> **TASK**:
Without the images, write out the whole listing exactly.
┄┄┄┄┄┄
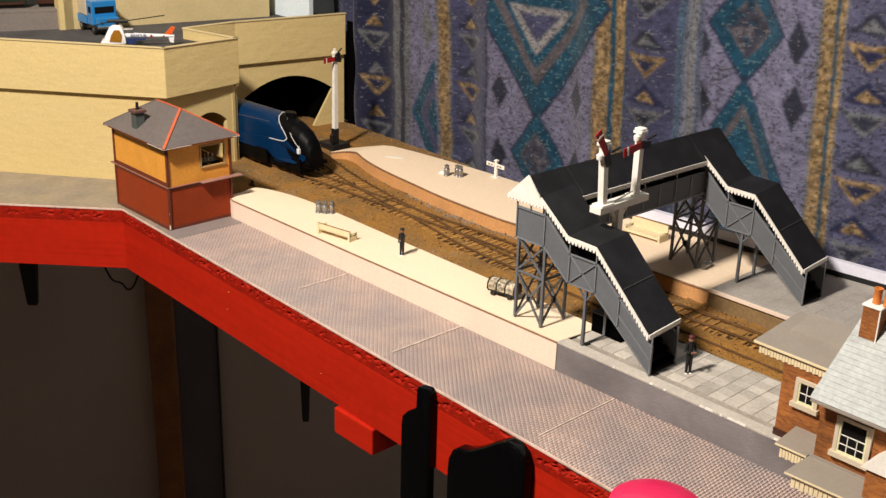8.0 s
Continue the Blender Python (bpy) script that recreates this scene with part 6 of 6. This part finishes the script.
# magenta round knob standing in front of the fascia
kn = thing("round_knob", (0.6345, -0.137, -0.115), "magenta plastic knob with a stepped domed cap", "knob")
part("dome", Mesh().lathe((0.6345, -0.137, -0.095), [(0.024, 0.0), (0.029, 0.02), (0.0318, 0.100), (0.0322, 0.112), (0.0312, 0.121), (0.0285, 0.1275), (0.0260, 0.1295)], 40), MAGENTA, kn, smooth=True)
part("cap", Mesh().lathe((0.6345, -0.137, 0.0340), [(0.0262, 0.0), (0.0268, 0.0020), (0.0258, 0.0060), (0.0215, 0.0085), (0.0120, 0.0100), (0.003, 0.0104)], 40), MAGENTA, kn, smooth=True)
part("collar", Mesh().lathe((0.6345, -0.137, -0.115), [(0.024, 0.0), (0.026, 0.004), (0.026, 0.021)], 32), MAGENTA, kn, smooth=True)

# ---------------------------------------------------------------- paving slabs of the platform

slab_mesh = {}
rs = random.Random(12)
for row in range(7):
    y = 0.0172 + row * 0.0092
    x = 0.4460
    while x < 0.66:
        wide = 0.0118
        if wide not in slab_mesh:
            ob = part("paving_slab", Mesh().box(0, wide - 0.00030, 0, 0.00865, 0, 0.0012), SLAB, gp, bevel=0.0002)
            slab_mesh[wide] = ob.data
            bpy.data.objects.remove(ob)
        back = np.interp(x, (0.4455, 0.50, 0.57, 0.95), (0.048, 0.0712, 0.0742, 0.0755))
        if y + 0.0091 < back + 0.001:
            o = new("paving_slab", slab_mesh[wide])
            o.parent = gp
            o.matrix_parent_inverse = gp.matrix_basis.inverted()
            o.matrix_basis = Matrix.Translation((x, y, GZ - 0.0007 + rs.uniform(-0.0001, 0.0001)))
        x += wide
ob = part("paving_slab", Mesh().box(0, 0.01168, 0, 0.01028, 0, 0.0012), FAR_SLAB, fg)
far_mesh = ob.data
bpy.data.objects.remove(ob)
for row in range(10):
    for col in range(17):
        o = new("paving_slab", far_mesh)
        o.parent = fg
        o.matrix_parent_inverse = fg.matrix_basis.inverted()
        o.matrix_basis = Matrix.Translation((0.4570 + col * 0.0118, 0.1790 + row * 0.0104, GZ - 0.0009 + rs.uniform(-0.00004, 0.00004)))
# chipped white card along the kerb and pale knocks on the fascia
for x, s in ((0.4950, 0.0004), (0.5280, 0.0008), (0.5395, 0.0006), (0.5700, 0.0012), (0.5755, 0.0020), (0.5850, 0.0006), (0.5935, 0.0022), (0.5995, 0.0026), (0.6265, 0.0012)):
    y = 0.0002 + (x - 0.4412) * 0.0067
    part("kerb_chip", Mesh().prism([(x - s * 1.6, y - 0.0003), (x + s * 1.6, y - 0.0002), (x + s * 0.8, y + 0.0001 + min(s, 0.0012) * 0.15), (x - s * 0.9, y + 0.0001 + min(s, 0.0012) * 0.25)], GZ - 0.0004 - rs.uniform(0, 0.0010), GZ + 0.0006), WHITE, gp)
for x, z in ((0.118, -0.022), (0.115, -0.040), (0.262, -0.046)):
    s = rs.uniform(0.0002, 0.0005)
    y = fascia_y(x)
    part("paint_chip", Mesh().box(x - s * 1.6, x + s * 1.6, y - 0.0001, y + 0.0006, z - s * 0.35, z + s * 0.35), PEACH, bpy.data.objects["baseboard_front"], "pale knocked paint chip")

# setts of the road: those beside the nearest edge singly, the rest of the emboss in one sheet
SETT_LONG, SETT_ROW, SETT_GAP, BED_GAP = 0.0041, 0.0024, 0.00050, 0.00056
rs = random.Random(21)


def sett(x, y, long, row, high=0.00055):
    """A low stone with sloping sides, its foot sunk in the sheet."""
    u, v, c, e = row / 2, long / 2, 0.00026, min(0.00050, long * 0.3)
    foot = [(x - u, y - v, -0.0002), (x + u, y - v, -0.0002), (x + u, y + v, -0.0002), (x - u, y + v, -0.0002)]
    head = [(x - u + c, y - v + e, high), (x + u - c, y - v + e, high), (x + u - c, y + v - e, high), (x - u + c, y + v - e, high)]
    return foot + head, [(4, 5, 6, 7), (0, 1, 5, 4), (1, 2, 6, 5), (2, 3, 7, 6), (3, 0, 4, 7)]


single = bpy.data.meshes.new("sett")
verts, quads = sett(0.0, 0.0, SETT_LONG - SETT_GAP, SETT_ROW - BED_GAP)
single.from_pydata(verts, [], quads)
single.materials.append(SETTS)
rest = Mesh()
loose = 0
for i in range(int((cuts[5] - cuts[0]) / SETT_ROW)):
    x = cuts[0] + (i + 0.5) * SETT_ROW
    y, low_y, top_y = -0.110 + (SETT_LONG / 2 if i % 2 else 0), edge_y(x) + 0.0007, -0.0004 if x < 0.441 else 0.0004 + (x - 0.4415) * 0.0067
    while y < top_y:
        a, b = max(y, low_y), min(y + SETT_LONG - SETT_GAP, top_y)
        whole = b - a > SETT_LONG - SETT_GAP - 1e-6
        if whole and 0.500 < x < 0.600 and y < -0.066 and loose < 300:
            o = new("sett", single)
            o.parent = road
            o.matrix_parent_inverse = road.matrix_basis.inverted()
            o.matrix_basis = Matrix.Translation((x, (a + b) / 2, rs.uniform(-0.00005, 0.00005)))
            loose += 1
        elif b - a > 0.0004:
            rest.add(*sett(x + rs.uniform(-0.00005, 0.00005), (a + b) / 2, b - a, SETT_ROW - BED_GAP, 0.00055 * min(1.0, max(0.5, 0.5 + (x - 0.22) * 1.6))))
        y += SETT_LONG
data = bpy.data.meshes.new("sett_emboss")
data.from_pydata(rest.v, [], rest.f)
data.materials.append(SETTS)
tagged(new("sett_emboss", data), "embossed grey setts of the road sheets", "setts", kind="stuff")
┄┄┄┄┄┄
> **COMPLETED EXERCISE**:
8.0 s
Continue the Blender Python (bpy) script that recreates this scene with part 6 of 6. This part finishes the script.
# magenta round knob standing in front of the fascia
kn = thing("round_knob", (0.6345, -0.137, -0.115), "magenta plastic knob with a stepped domed cap", "knob")
part("dome", Mesh().lathe((0.6345, -0.137, -0.095), [(0.024, 0.0), (0.029, 0.02), (0.0318, 0.100), (0.0322, 0.112), (0.0312, 0.121), (0.0285, 0.1275), (0.0260, 0.1295)], 40), MAGENTA, kn, smooth=True)
part("cap", Mesh().lathe((0.6345, -0.137, 0.0340), [(0.0262, 0.0), (0.0268, 0.0020), (0.0258, 0.0060), (0.0215, 0.0085), (0.0120, 0.0100), (0.003, 0.0104)], 40), MAGENTA, kn, smooth=True)
part("collar", Mesh().lathe((0.6345, -0.137, -0.115), [(0.024, 0.0), (0.026, 0.004), (0.026, 0.021)], 32), MAGENTA, kn, smooth=True)

# ---------------------------------------------------------------- paving slabs of the platform

slab_mesh = {}
rs = random.Random(12)
for row in range(7):
    y = 0.0172 + row * 0.0092
    x = 0.4460
    while x < 0.66:
        wide = 0.0118
        if wide not in slab_mesh:
            ob = part("paving_slab", Mesh().box(0, wide - 0.00030, 0, 0.00865, 0, 0.0012), SLAB, gp, bevel=0.0002)
            slab_mesh[wide] = ob.data
            bpy.data.objects.remove(ob)
        back = np.interp(x, (0.4455, 0.50, 0.57, 0.95), (0.048, 0.0712, 0.0742, 0.0755))
        if y + 0.0091 < back + 0.001:
            o = new("paving_slab", slab_mesh[wide])
            o.parent = gp
            o.matrix_parent_inverse = gp.matrix_basis.inverted()
            o.matrix_basis = Matrix.Translation((x, y, GZ - 0.0007 + rs.uniform(-0.0001, 0.0001)))
        x += wide
ob = part("paving_slab", Mesh().box(0, 0.01168, 0, 0.01028, 0, 0.0012), FAR_SLAB, fg)
far_mesh = ob.data
bpy.data.objects.remove(ob)
for row in range(10):
    for col in range(17):
        o = new("paving_slab", far_mesh)
        o.parent = fg
        o.matrix_parent_inverse = fg.matrix_basis.inverted()
        o.matrix_basis = Matrix.Translation((0.4570 + col * 0.0118, 0.1790 + row * 0.0104, GZ - 0.0009 + rs.uniform(-0.00004, 0.00004)))
# chipped white card along the kerb and pale knocks on the fascia
for x, s in ((0.4950, 0.0004), (0.5280, 0.0008), (0.5395, 0.0006), (0.5700, 0.0012), (0.5755, 0.0020), (0.5850, 0.0006), (0.5935, 0.0022), (0.5995, 0.0026), (0.6265, 0.0012)):
    y = 0.0002 + (x - 0.4412) * 0.0067
    part("kerb_chip", Mesh().prism([(x - s * 1.6, y - 0.0003), (x + s * 1.6, y - 0.0002), (x + s * 0.8, y + 0.0001 + min(s, 0.0012) * 0.15), (x - s * 0.9, y + 0.0001 + min(s, 0.0012) * 0.25)], GZ - 0.0004 - rs.uniform(0, 0.0010), GZ + 0.0006), WHITE, gp)
for x, z in ((0.118, -0.022), (0.115, -0.040), (0.262, -0.046)):
    s = rs.uniform(0.0002, 0.0005)
    y = fascia_y(x)
    part("paint_chip", Mesh().box(x - s * 1.6, x + s * 1.6, y - 0.0001, y + 0.0006, z - s * 0.35, z + s * 0.35), PEACH, bpy.data.objects["baseboard_front"], "pale knocked paint chip")

# setts of the road: those beside the nearest edge singly, the rest of the emboss in one sheet
SETT_LONG, SETT_ROW, SETT_GAP, BED_GAP = 0.0041, 0.0024, 0.00050, 0.00056
rs = random.Random(21)


def sett(x, y, long, row, high=0.00055):
    """A low stone with sloping sides, its foot sunk in the sheet."""
    u, v, c, e = row / 2, long / 2, 0.00026, min(0.00050, long * 0.3)
    foot = [(x - u, y - v, -0.0002), (x + u, y - v, -0.0002), (x + u, y + v, -0.0002), (x - u, y + v, -0.0002)]
    head = [(x - u + c, y - v + e, high), (x + u - c, y - v + e, high), (x + u - c, y + v - e, high), (x - u + c, y + v - e, high)]
    return foot + head, [(4, 5, 6, 7), (0, 1, 5, 4), (1, 2, 6, 5), (2, 3, 7, 6), (3, 0, 4, 7)]


single = bpy.data.meshes.new("sett")
verts, quads = sett(0.0, 0.0, SETT_LONG - SETT_GAP, SETT_ROW - BED_GAP)
single.from_pydata(verts, [], quads)
single.materials.append(SETTS)
rest = Mesh()
loose = 0
for i in range(int((cuts[5] - cuts[0]) / SETT_ROW)):
    x = cuts[0] + (i + 0.5) * SETT_ROW
    y, low_y, top_y = -0.110 + (SETT_LONG / 2 if i % 2 else 0), edge_y(x) + 0.0007, -0.0004 if x < 0.441 else 0.0004 + (x - 0.4415) * 0.0067
    while y < top_y:
        a, b = max(y, low_y), min(y + SETT_LONG - SETT_GAP, top_y)
        whole = b - a > SETT_LONG - SETT_GAP - 1e-6
        if whole and 0.500 < x < 0.600 and y < -0.066 and loose < 300:
            o = new("sett", single)
            o.parent = road
            o.matrix_parent_inverse = road.matrix_basis.inverted()
            o.matrix_basis = Matrix.Translation((x, (a + b) / 2, rs.uniform(-0.00005, 0.00005)))
            loose += 1
        elif b - a > 0.0004:
            rest.add(*sett(x + rs.uniform(-0.00005, 0.00005), (a + b) / 2, b - a, SETT_ROW - BED_GAP, 0.00055 * min(1.0, max(0.5, 0.5 + (x - 0.22) * 1.6))))
        y += SETT_LONG
data = bpy.data.meshes.new("sett_emboss")
data.from_pydata(rest.v, [], rest.f)
data.materials.append(SETTS)
tagged(new("sett_emboss", data), "embossed grey setts of the road sheets", "setts", kind="stuff")